|Ancient crypts in New Orleans, Louisiana|
’Tis the season to be haunted: With the autumnal breezes come shorter days, longer nights, and the harkening of Halloween. As one of the oldest holidays celebrated around the world, Halloween is also the only one that revolves around death, ghosts, and general spookiness. For those curious about where the creepiest of the creepy places are in this
relatively young country of ours, fear not! This great land has its fair share of spine-tingling destinations. While ghostly activities may not be a guarantee, the mystique of these destinations alone can enchant naysayers and enrapture the true believers. Here are our top five creepiest towns in America.
New Orleans, Louisiana
Few cities conjure up a creepy atmosphere as palpable as the Big Easy. Mired in a long and sometimes seamy history, New Orleans has been home to slaves and slave drivers, pirates, and—as some will affirm without pause—ghosts. The French Quarter, site of the city’s founding in 1718, is a dense neighborhood of narrow streets and unique wrought-iron and wooden architecture—a prime stomping ground for displaced souls.
Voodoo and Santería, two Afro-Caribbean religions practiced here, have greatly contributed to the city’s mystical atmosphere. Then again, the sprawling graveyards where dead are “buried” in cement vaults below sea level—not the most stable final resting place—have certainly done their part, too. But Royal Street’s LaLaurie House holds the title for the most haunted mansion: it’s the 19th-century home of a reputed serial killer of slaves. The ghosts of the wicked lady of the house, Delphine LaLaurie, and her victims are said to still make appearances today.
Charleston, South Carolina
It’s one of the oldest cities in the United States, and one of the most haunted. They say ghosts from the Civil War patrol some of the steeple-lined lanes of Charleston, while the Battery plays home to some of those lost during the slave trade. The city’s beautiful old Southern architecture makes it worth a visit in any case. Consider a stop into the 1869 Dock Street Theater, especially if you want to try for a backstage glimpse of Nettie, a young lady killed here by a lightning strike in the 1800s, and Junius Brutus Booth, father of assassin John Wilkes Booth.
Also called the “Holy City” for its abundant churches, Charleston’s graveyards are regular hotspots for apparitions—but not as much as the Old City Jail, where brutal killings took place and allegedly left some angry spirits who aren’t afraid to push tour goers around, literally.

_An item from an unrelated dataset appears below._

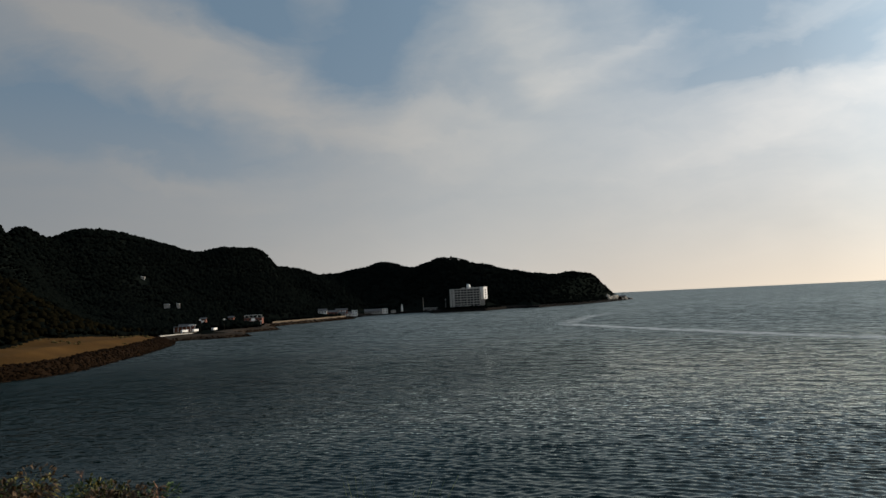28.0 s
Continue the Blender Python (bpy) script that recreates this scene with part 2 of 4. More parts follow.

|Witch house in Salem, Massachussetts|
Few American cities are so famous for a sordid past as Salem. Its nickname “Witch City” comes from the Salem Witch Trials of 1692, when 19 men and women were accused of witchcraft and hanged, and 150 more were arrested and charged. Today, this town of 41,000 residents throws one of the country’s biggest Halloween celebrations, including the annual Festival of the Dead which “explores death’s macabre customs, heretical histories, and strange rituals.”
Salem is also home to the Joshua Ward House, said to be one of America’s most haunted houses since being built atop the grave of the witch trials’ malevolent high sheriff. The grave was eventually relocated, but the ghostly phenomena persist.
Key West, Florida
Once the richest city in North America, Key West was long a prime layover point for pirates terrorizing the Gulf of Mexico and looting the wrecked ships along the Florida reef. The island was remarkably isolated until a new railway linked it to the mainland in 1912. That meant years with buccaneers and rum-runners free to plunder as they liked, with local authorities only occasionally catching up with them. Executions were the only recourse for these savage souls, and bodies wound up in the local morgue, where now stands the allegedly haunted Captain Tony’s Saloon. The “hanging tree” outside made for a short distance to transport the bodies.
Creepy Key West also got a bump from one of the island’s most legendary residents: Robert the Doll. Many claim this oversized doll is possessed, and spent nights pacing and throwing furniture around the room where he lived in the early 1900s. Drop by the Art and Historical Society to see him, and be ready for your hair to stand on end. Don’t forget a quick visit to Ernest Hemingway’s former abode, where some say you can still hear his typewriter ticking away.
Local lore says that plenty of centuries-old ghosts have settled in Savannah among the great mossy oak trees, Gothic mansions, and aging cemeteries. Once voted America’s most haunted city by the American Institute of Parapsychology, this seaport has served everyone from pirates to bootleggers to Civil War soldiers, many of whom were buried here. The only problem is that much of the city was built atop some of those centuries-old graveyards, making it a busy scene for ghostly sightings.
The Moon River Brewery and Mercer House (setting for the 1997 film Midnight in the Garden of Good and Evil) have their share of ghost stories, but it’s the 1796 Hampton Lillibridge House that had to call in the exorcists—apparently to no avail.